What needs to be done: Can you print the data exactly and leave out each image?

Supplied material:
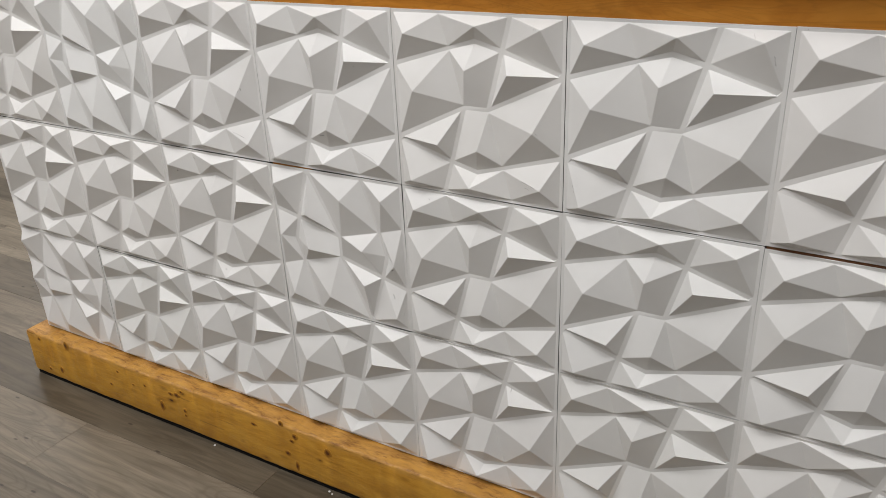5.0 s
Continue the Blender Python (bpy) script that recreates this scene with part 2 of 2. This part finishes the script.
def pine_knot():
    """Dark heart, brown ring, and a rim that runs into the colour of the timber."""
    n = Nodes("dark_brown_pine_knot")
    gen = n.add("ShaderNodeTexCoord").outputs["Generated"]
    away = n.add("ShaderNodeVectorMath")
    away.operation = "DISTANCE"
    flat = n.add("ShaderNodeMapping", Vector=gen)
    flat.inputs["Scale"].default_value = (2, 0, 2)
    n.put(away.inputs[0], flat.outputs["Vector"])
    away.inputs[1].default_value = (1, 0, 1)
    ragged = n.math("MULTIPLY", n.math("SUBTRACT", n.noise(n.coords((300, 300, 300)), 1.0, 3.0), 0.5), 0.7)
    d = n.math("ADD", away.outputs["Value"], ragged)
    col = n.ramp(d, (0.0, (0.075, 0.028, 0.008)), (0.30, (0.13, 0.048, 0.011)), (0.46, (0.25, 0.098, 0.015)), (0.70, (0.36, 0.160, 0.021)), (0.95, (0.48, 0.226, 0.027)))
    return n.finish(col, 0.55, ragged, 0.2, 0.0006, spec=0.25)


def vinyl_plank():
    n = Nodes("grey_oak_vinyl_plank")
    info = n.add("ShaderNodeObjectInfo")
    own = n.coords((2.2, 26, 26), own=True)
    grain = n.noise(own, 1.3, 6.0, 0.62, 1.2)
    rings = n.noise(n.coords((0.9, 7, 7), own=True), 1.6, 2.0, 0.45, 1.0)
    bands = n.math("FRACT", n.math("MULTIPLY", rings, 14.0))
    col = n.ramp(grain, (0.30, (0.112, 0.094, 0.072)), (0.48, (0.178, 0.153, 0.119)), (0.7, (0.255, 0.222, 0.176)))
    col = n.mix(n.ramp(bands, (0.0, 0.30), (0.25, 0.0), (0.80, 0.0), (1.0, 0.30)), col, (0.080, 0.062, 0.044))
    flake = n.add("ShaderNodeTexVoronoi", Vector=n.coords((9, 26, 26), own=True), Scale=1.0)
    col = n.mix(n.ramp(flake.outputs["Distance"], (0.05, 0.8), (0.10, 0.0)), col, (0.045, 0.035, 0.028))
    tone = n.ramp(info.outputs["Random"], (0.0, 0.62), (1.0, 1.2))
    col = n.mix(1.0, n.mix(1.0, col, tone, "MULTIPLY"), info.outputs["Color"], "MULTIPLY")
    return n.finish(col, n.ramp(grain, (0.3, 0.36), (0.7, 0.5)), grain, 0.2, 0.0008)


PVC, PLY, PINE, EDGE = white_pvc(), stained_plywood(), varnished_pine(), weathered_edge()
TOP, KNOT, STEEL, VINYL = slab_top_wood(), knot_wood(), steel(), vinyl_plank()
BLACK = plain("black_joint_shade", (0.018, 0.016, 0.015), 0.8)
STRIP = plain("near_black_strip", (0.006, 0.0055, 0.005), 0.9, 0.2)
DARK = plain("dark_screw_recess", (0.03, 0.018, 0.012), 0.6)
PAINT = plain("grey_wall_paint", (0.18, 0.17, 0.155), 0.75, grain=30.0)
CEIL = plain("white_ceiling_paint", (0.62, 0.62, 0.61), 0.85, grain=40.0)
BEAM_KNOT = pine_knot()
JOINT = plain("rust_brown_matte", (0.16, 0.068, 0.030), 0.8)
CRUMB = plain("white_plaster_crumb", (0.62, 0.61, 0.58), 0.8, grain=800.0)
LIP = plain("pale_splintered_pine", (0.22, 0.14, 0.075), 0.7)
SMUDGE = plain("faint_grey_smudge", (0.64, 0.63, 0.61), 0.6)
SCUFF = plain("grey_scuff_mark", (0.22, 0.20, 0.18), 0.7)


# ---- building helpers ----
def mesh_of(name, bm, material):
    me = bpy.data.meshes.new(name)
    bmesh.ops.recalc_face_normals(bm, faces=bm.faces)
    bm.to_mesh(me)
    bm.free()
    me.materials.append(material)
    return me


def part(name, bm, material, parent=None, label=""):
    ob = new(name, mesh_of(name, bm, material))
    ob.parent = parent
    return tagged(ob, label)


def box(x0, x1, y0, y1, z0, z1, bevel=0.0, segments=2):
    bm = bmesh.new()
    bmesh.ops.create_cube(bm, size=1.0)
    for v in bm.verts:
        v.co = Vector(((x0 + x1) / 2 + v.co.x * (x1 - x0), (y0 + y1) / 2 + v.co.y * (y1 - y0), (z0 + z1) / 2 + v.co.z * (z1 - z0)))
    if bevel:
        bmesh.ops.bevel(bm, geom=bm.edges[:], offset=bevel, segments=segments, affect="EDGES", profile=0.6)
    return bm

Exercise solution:
5.0 s
Continue the Blender Python (bpy) script that recreates this scene with part 2 of 2. This part finishes the script.
def pine_knot():
    """Dark heart, brown ring, and a rim that runs into the colour of the timber."""
    n = Nodes("dark_brown_pine_knot")
    gen = n.add("ShaderNodeTexCoord").outputs["Generated"]
    away = n.add("ShaderNodeVectorMath")
    away.operation = "DISTANCE"
    flat = n.add("ShaderNodeMapping", Vector=gen)
    flat.inputs["Scale"].default_value = (2, 0, 2)
    n.put(away.inputs[0], flat.outputs["Vector"])
    away.inputs[1].default_value = (1, 0, 1)
    ragged = n.math("MULTIPLY", n.math("SUBTRACT", n.noise(n.coords((300, 300, 300)), 1.0, 3.0), 0.5), 0.7)
    d = n.math("ADD", away.outputs["Value"], ragged)
    col = n.ramp(d, (0.0, (0.075, 0.028, 0.008)), (0.30, (0.13, 0.048, 0.011)), (0.46, (0.25, 0.098, 0.015)), (0.70, (0.36, 0.160, 0.021)), (0.95, (0.48, 0.226, 0.027)))
    return n.finish(col, 0.55, ragged, 0.2, 0.0006, spec=0.25)


def vinyl_plank():
    n = Nodes("grey_oak_vinyl_plank")
    info = n.add("ShaderNodeObjectInfo")
    own = n.coords((2.2, 26, 26), own=True)
    grain = n.noise(own, 1.3, 6.0, 0.62, 1.2)
    rings = n.noise(n.coords((0.9, 7, 7), own=True), 1.6, 2.0, 0.45, 1.0)
    bands = n.math("FRACT", n.math("MULTIPLY", rings, 14.0))
    col = n.ramp(grain, (0.30, (0.112, 0.094, 0.072)), (0.48, (0.178, 0.153, 0.119)), (0.7, (0.255, 0.222, 0.176)))
    col = n.mix(n.ramp(bands, (0.0, 0.30), (0.25, 0.0), (0.80, 0.0), (1.0, 0.30)), col, (0.080, 0.062, 0.044))
    flake = n.add("ShaderNodeTexVoronoi", Vector=n.coords((9, 26, 26), own=True), Scale=1.0)
    col = n.mix(n.ramp(flake.outputs["Distance"], (0.05, 0.8), (0.10, 0.0)), col, (0.045, 0.035, 0.028))
    tone = n.ramp(info.outputs["Random"], (0.0, 0.62), (1.0, 1.2))
    col = n.mix(1.0, n.mix(1.0, col, tone, "MULTIPLY"), info.outputs["Color"], "MULTIPLY")
    return n.finish(col, n.ramp(grain, (0.3, 0.36), (0.7, 0.5)), grain, 0.2, 0.0008)


PVC, PLY, PINE, EDGE = white_pvc(), stained_plywood(), varnished_pine(), weathered_edge()
TOP, KNOT, STEEL, VINYL = slab_top_wood(), knot_wood(), steel(), vinyl_plank()
BLACK = plain("black_joint_shade", (0.018, 0.016, 0.015), 0.8)
STRIP = plain("near_black_strip", (0.006, 0.0055, 0.005), 0.9, 0.2)
DARK = plain("dark_screw_recess", (0.03, 0.018, 0.012), 0.6)
PAINT = plain("grey_wall_paint", (0.18, 0.17, 0.155), 0.75, grain=30.0)
CEIL = plain("white_ceiling_paint", (0.62, 0.62, 0.61), 0.85, grain=40.0)
BEAM_KNOT = pine_knot()
JOINT = plain("rust_brown_matte", (0.16, 0.068, 0.030), 0.8)
CRUMB = plain("white_plaster_crumb", (0.62, 0.61, 0.58), 0.8, grain=800.0)
LIP = plain("pale_splintered_pine", (0.22, 0.14, 0.075), 0.7)
SMUDGE = plain("faint_grey_smudge", (0.64, 0.63, 0.61), 0.6)
SCUFF = plain("grey_scuff_mark", (0.22, 0.20, 0.18), 0.7)


# ---- building helpers ----
def mesh_of(name, bm, material):
    me = bpy.data.meshes.new(name)
    bmesh.ops.recalc_face_normals(bm, faces=bm.faces)
    bm.to_mesh(me)
    bm.free()
    me.materials.append(material)
    return me


def part(name, bm, material, parent=None, label=""):
    ob = new(name, mesh_of(name, bm, material))
    ob.parent = parent
    return tagged(ob, label)


def box(x0, x1, y0, y1, z0, z1, bevel=0.0, segments=2):
    bm = bmesh.new()
    bmesh.ops.create_cube(bm, size=1.0)
    for v in bm.verts:
        v.co = Vector(((x0 + x1) / 2 + v.co.x * (x1 - x0), (y0 + y1) / 2 + v.co.y * (y1 - y0), (z0 + z1) / 2 + v.co.z * (z1 - z0)))
    if bevel:
        bmesh.ops.bevel(bm, geom=bm.edges[:], offset=bevel, segments=segments, affect="EDGES", profile=0.6)
    return bm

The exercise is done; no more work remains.